An emphasis on setup keeps Scott Rettich running up front in SCCA Formula Enterprises
By any standard, Scott Rettich is one of the leading drivers in SCCA Road Racing. He has claimed numerous SCCA national championships, all behind the wheel of a Mazda-powered Formula Enterprises racecar, plus he has a professional racing championship in the 2011 SCCA Pro Racing Formula Enterprises series.
“My father drag raced for years and years, so I grew up around drag racing,” Rettich says. “But I always liked the idea of participating in road racing rather than drag racing because you get way more [track] time than you spend working on the car.”
Rettich started road racing in karts at age 12, and at age 32 he has spent most of his life in racing as a driver and founder of the Alliance Autosport team. His resume also includes professional competition in the Star Mazda series, US F2000, the Rolex 24 Hours of Daytona, and in Grand-Am Road Racing. But his passion has always been formula cars.
“SCCA’s Formula Enterprises class started back in 2003 as a Formula Atlantic, then in 2007 it became its own class,” Rettich explains. “That was when I was running in Star Mazda. In 2009, I decided to come back to SCCA Club Racing. It really made sense to run Formula Enterprises.”
Since 2009, Rettich has earned six SCCA national championships in Formula Enterprises, including four in a row from 2013-’16.
“I just love the class and the concept,” Rettich insists. “The car is very economical. You couldn’t race as fast in anything else for the amount of money it takes to run in Enterprises.”
Formula Enterprises offers a state-of-the-art racecar, running a sealed Mazda MZR 2.3-liter engine. The class also specifies a spec transmission and shock absorbers to keep costs down and the playing field level.
“The differentiators are setup knowledge and knowing what to change and when,” Rettich says. “You have enough things to change to get the setup the way you want it, but you don’t have a lot to change so you really need to maximize the variables you have.”
Rettich has raced and won at tracks all over North America, and he is among the best at setting up the Formula Enterprises chassis. “Each track has a baseline minimum ride height,” he explains, “and then going along with that is preload setup, shock setup, and wing setup. It’s different for each track. At Road America or Daytona, you’re going to run trimmed out quite a bit. For the SCCA Runoffs at Indianapolis this year, [the FE car will] probably have more of a medium downforce setup.”
In addition to his own racing, Rettich also supports other ambitious drivers through Alliance Autosport. “Manning our shop with 25 cars keeps me pretty busy,” he says. But while Rettich is working on the FE’s full-body setup in Prototype 2 this year rather than running in FE himself, he recognizes this year’s Runoffs will be a challenge for all FE drivers as the class is now part of the Mazda Road to Indy scholarship program to develop new IndyCar drivers. “We’ve already had a lot of extra interest in the class,” Rettich says. “People want to run Formula Enterprises in general, and to run with Alliance Autosport in particular. Mazda and the Road to Indy definitely raised the interest level quite a bit, especially for young drivers.”
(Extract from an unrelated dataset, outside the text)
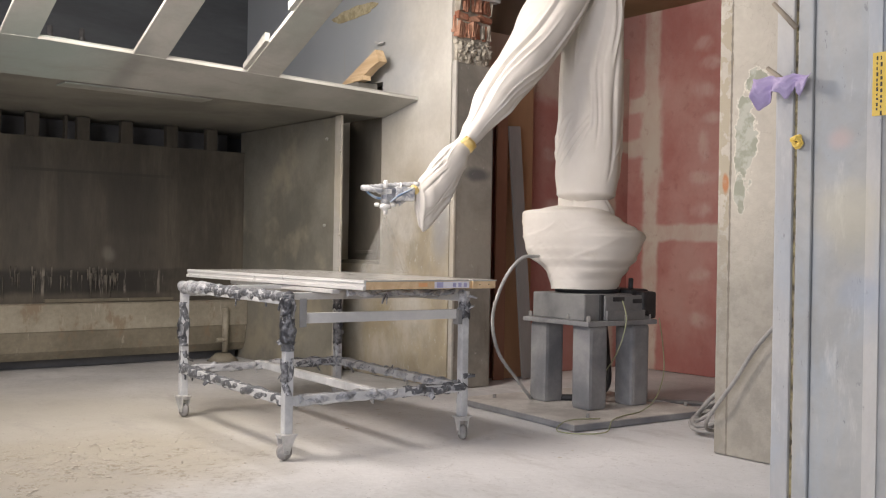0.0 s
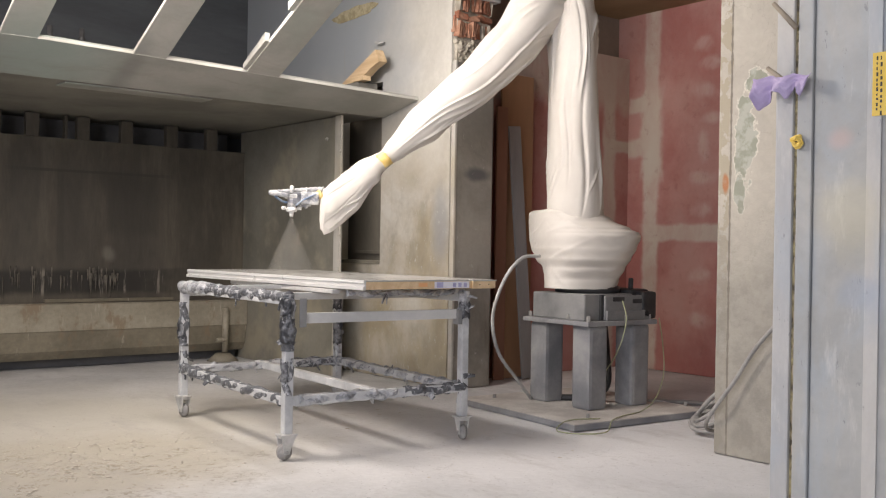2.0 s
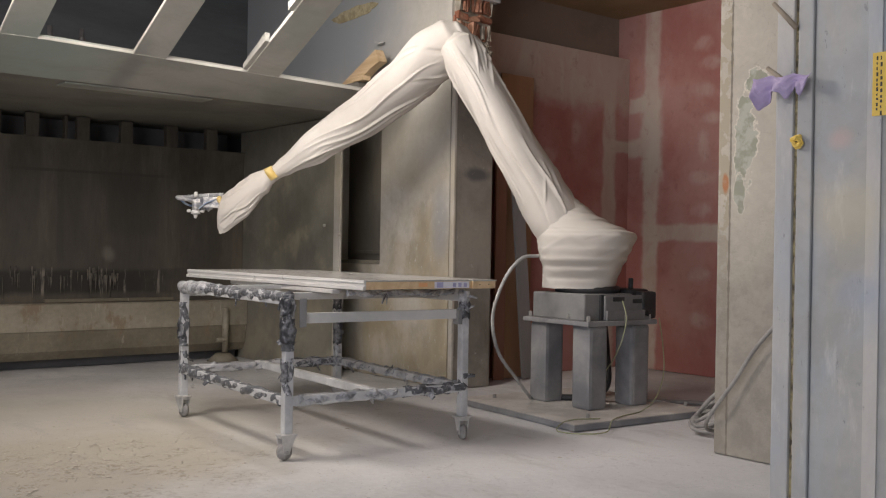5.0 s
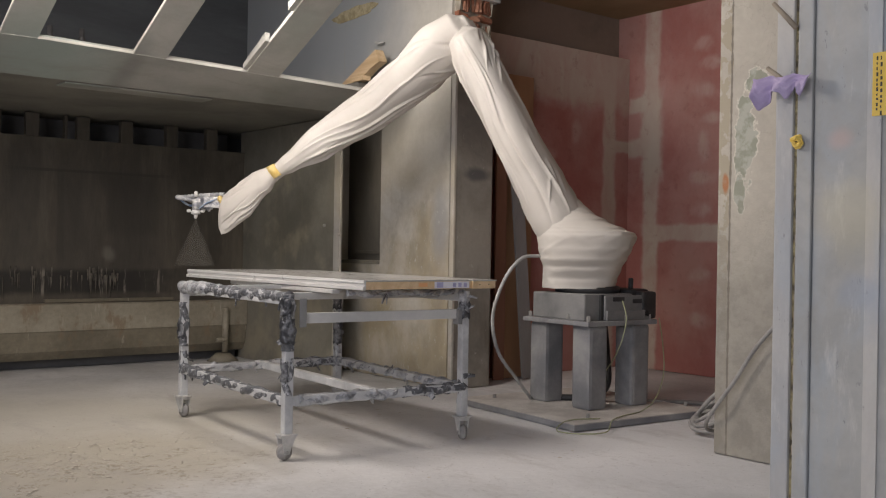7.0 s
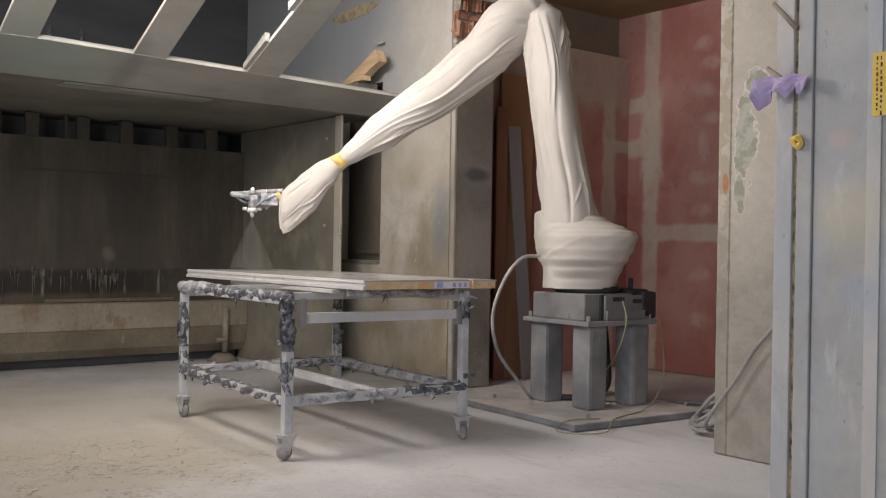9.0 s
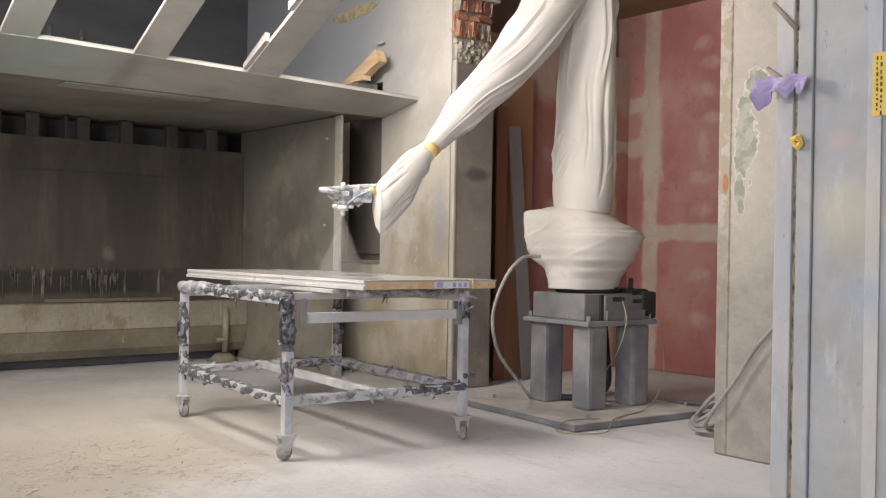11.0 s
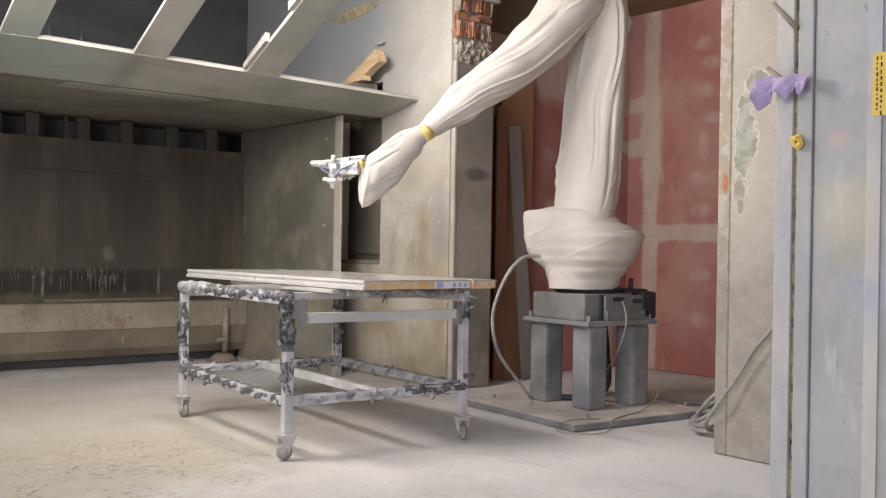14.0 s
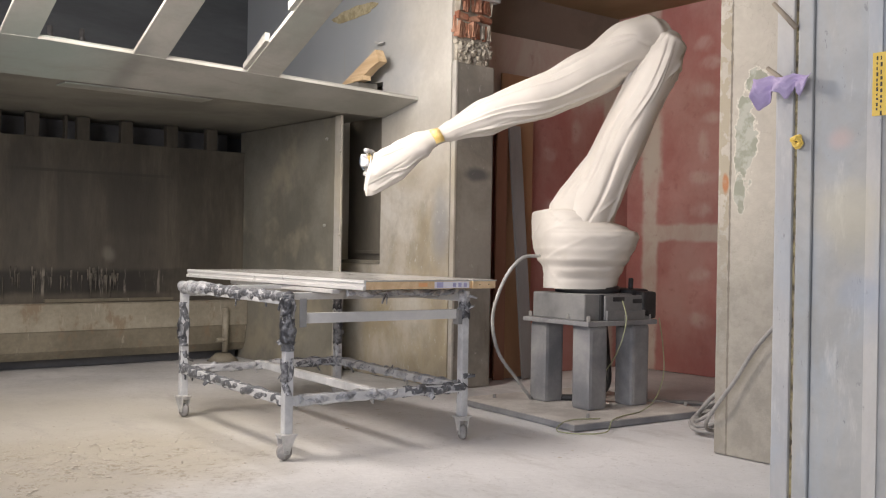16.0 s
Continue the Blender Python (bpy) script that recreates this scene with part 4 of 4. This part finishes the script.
def joints_at(t):
    rows = JOINTS_A + JOINTS_B
    i = max(0, min(len(rows) - 2, sum(r[0] <= t for r in rows) - 1))
    a, b = rows[i], rows[i + 1]
    p0, p3 = rows[max(i - 1, 0)], rows[min(i + 2, len(rows) - 1)]
    h = b[0] - a[0]
    u = (t - a[0]) / h
    out = []
    for k in range(1, 6):
        ma = (b[k] - p0[k]) / (b[0] - p0[0]) * h
        mb = (p3[k] - a[k]) / (p3[0] - a[0]) * h
        out.append((2 * u ** 3 - 3 * u ** 2 + 1) * a[k] + (u ** 3 - 2 * u ** 2 + u) * ma + (3 * u ** 2 - 2 * u ** 3) * b[k] + (u ** 3 - u ** 2) * mb)
    return out


def link_pose(at, turn, rise):
    return Matrix.Translation(at) @ pose(0, 0, 0, 0, 0, turn) @ pose(0, 0, 0, 0, -rise, 0)


AXIS, SIDE_OFFSET = Vector((-0.042, 0.05, 0.0)), 0.095


def robot_poses(t):
    """Poses of the moving parts in the robot's space."""
    turn, reach, high, rise, wrist = joints_at(t)
    d = Vector((math.cos(radians(turn)), math.sin(radians(turn)), 0))
    side, up = Vector((-d.y, d.x, 0)), Vector((0, 0, 1))
    s = AXIS + up * Z_SHOULDER + d * 0.13 + side * SIDE_OFFSET
    e = d * reach + up * high
    w = e + (d * math.cos(radians(rise)) + up * math.sin(radians(rise))) * FOREARM
    # the sleeve rides up at the elbow when the forearm points steeply down
    ride = rise + interp(SLEEVE_RIDE, t)[0]
    back = w - (d * math.cos(radians(ride)) + up * math.sin(radians(ride))) * FOREARM
    # the lower arm ends a little behind the forearm's line
    top = back - d * 0.12
    way = (top - s).normalized()
    lean = math.degrees(math.atan2((top - s).dot(d), top.z - s.z))
    foot = top - way * 1.47
    ahead = d * math.cos(radians(lean)) - up * math.sin(radians(lean))
    # the gusset swings out of the sleeve as the arm leans back
    swing = max(0.0, min(20.0, -0.75 * (lean + 3.0))) - 4.0
    hinge = s + (d * math.sin(radians(lean)) + up * math.cos(radians(lean))) * 0.68 + ahead * 0.14 - side * 0.05
    g = w + (d * math.cos(radians(wrist)) + up * math.sin(radians(wrist))) * WRIST
    gun_turn = interp(GUN_TURN, t)[0]
    return {"turret": pose(AXIS.x, AXIS.y, 0, 0, 0, turn), "arm": link_pose(foot, turn, 90 - lean), "gusset": link_pose(hinge, turn, swing - lean - 90),
            "forearm": link_pose(back, turn, ride), "wrist": link_pose(w, turn, wrist), "gun": Matrix.Translation(g) @ pose(0, 0, 0, 0, 0, gun_turn)}


def creases(seed, count, x0, x1, slope):
    """Long pulled folds of a sleeve: start, end, angle, slope, width, height."""
    rnd = random.Random(seed)
    out = []
    for i in range(count):
        a, n = rnd.uniform(x0, x0 + (x1 - x0) * 0.7), rnd.uniform(0.3, 0.75) * (x1 - x0)
        out.append((a, min(x1, a + n), rnd.uniform(0, 2 * math.pi), slope * rnd.uniform(0.5, 1.5), rnd.uniform(0.05, 0.13), rnd.choice((0.6, 0.9, 1.3)) * rnd.choice((1, 1, -0.9))))
    return out


def sleeve(keys, length, seed, amp, lines, rings=90, sides=72, extra=None, start=0.0):
    """Cloth sleeve along local x. keys: (x, centre z, half width y, half height z)."""
    out = []
    for i in range(rings + 1):
        x = start + (length - start) * i / rings
        cz, ry, rz = interp(keys, x)
        near = []
        for x0, x1, a0, slope, wide, high in lines:
            if x0 < x < x1:
                u = (x - x0) / (x1 - x0)
                near.append((a0 + slope * (x - x0) + 0.12 * math.sin(7 * x + a0), wide * (0.6 + 0.8 * u), high * math.sin(math.pi * u) ** 0.7))
        ring = []
        for k in range(sides):
            a = 2 * math.pi * k / sides
            h = 0.45 * noise.noise((math.cos(a) * 1.1 + seed, math.sin(a) * 1.1, x * 1.6))
            for a0, wide, high in near:
                b = (a - a0 + math.pi) % (2 * math.pi) - math.pi
                # steep on one flank, long on the other
                b = b / wide if b > 0 else b / (wide * 2.3)
                if abs(b) < 1:
                    h += high * (1 - abs(b)) ** 1.6
            dr = amp * h * min(1.0, min(ry, rz) / 0.12)
            px, py, pz = x, (ry + dr) * math.cos(a), cz + (rz + dr) * math.sin(a)
            if extra:
                px, py, pz = extra(px, py, pz, a, x)
            ring.append((px, py, pz))
        out.append(ring)
    return skin(bmesh.new(), out)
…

It’s often said that no one races alone, and that’s especially true for Rettich. “A lot of people have helped me throughout my career,” he says. “My parents have always been there to support me. PDI Communications Systems has been a sponsor with us for the past 10 years, and Red Line Oil has been with me since I ran my first Runoffs in Formula Enterprises in 2009. They’ve really been a big part of our success.”